According to NOAA the data recording start from Jan. 1950. At that time they recorded one event type, tornado. They add more events gradually and only from Jan. 1996 they start recording all events type.

Therefore, we have selected only data from 1996 to 2011 for this project.

    # select only modern data records
    data<-data[data$YEAR>1995,]

Results

This project is the final project for the Reproducible Research Course through the John Hopkins Coursera for Data Science. The purpose of the project is to process raw data into a reproducible analysis in response to two questions with regards to severe weather events in the United States.

  1. Which types of severe weather events are the most harmful with respect to population health?
  2. Which types of severe weather events have the greatest economic consequences?

These are the conclusions we have reached:

Which types of events are most harmful with respect to population health?

We have two variables to express the affection to population health: FATALITIES and INJURIES. To include both in analisys We have created the following harmful index:

  • harmful index – HAR.INDX == FATALITIES + INJURIES * 0.2

This is a simplification that we have considered necessary to estimate the total harmful with respect to population health including all data available in strom data.

Deeper studies have estimated this with economic equivalences of human life, but this is beyond our goal.

#cALCULATE harmful index
# create new variable with TOTAL harmful respect to population health
data$HAR.INDX <-data$FATALITIES + data$INJURIES*0.2

To see which is the worst event type (EVTYPE), we first calculate the accumulated sum by event and then we make a plot with the 20 worst (with higher harmful index)

    library(ggplot2)
    
    popdmg<-aggregate(HAR.INDX~EVTYPE,data,sum)
    popdmg <- popdmg[order(popdmg$HAR.INDX, decreasing=TRUE),]
    popdmg<-head(popdmg,20)
    
    barplot (
        height = popdmg$HAR.INDX,
        main = "Harmful index by Event Type (1996-2011)",
        ylab = "Harmful index",
        names.arg = popdmg$EVTYPE,
        col = rainbow (20),
        las = 2,
        cex.names= 0.6,
        cex.axis = 0.8
    )

According to the results the worst phenomena for population health are tornados, heat (excessive heat and heat) and floods.

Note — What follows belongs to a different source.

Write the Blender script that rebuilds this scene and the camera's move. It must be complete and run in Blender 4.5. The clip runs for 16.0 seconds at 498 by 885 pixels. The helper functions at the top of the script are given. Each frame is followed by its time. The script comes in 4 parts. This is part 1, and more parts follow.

Tornadoes are by far the most harmful.

Across the United States, which types of events have the greatest economic consequences?

First of all and although the damages to the poputalion are a fundamental part of the economy, it will not be taken into account in this analysis focusing only on damages to properties and crops.

To evaluate the total economic damage, we will add the two variables that we have in the database that evaluate damage: property damage (PROPDMG) and crop damage (CROPDMG).

As we have seen in the section on data cleanning, these variables have been readjusted to monetary values by multiplying each by a given exponent.

    # create new variable with total damage
    data$TOTALDMG <-data$PROPDMG + data$CROPDMG

A more in-depth review of the data would be necessary, as only the floods data have a monetary estimation. The Storm Data preparer must enter monetary damage amounts for flood events, even if it is a “guesstimate.” The U.S. Army Corps of Engineers requires the NWS to provide monetary damage amounts (property and/or crop) resulting from any flood event but not for the rest. Therefore only the floods have “good” data.

Another important factor is the updating of costs with inflation, the 1950 cost in $ are not equivalent with actual cost of a dollar.

    totdmg<-aggregate(TOTALDMG~EVTYPE,data,sum)
    totdmg <- totdmg[order(totdmg$TOTALDMG, decreasing=TRUE),]
    totdmg<-head(totdmg,20)
    totdmg$TOTALDMG<-totdmg$TOTALDMG/1000000000
    
    barplot (
        height = totdmg$TOTALDMG,
        main = "Total damage (1996-2011)",
        ylab = "bilion $",
        names.arg = totdmg$EVTYPE,
        col = rainbow (20),
        las = 2,
        cex.names= 0.6,
        cex.axis= 0.6
    )

With the data analisys we can conclude that from 2000-2011, floods and hurricanes have had the greatest cumulative impact on the economy.